Beyond the speed and the tech, we still think the RSV4 1100 is a stunning looking motorcycle that has aged well; which shouldn’t be a surprise considering the great Miguel Galluzzi had a hand in penning the design. The MotoGP-inspired winglets don’t do much for some from an aesthetic POV, but if Aprilia insists they are functional and provide downforce (even if it is at high speeds), then we guess they can stay. It says something when other motorcycles have come and gone and yet the RSV4 1100 Factory wins our Sportbike of the Year award. It’s a damn good machine, fitting of the award. Kudos, Aprilia.

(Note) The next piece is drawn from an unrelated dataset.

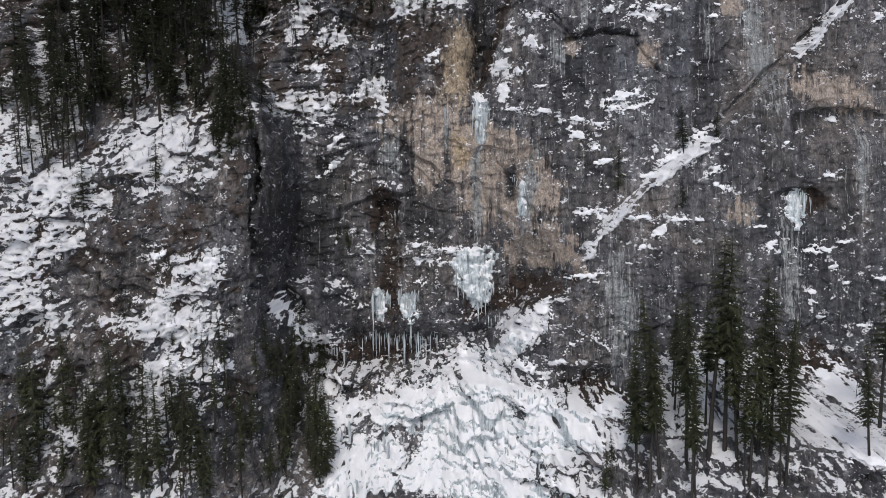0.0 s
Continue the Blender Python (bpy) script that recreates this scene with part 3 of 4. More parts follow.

We know what you’re thinking. The Panigale V4 R is new this year and is supposed to be all the rage. Hell, you even rode one earlier this year and came away raving about it. Yep, sure did. However, four laps on the R model – a privately-owned R model, too – hardly constitutes a proper test of the machine. Had Ducati officially provided one to test properly, there’s a strong chance it could have bumped the Aprilia off the top spot. But they didn’t. Instead, last year’s winner, the Panigale V4 S, gets demoted one spot for 2019. To view this demotion as a slight to Ducati is entirely incorrect. The 1103cc V4 is a beast of an engine, and the electronics Ducati employ to harness all that power are next level. It’s just, in our minds, the Aprilia is a tiny bit better at combining big power with exceptional handling.
BMW fans are probably wondering about the S1000RR’s exclusion here. If you’ve read the First Ride Review of the BMW then the reason should be clear. The new S-Thou has the bones to make it a worthy contender, but its out-of-the-box tuning let it down severely. If and/or when those electronic niggles are addressed, this will be a different conversation.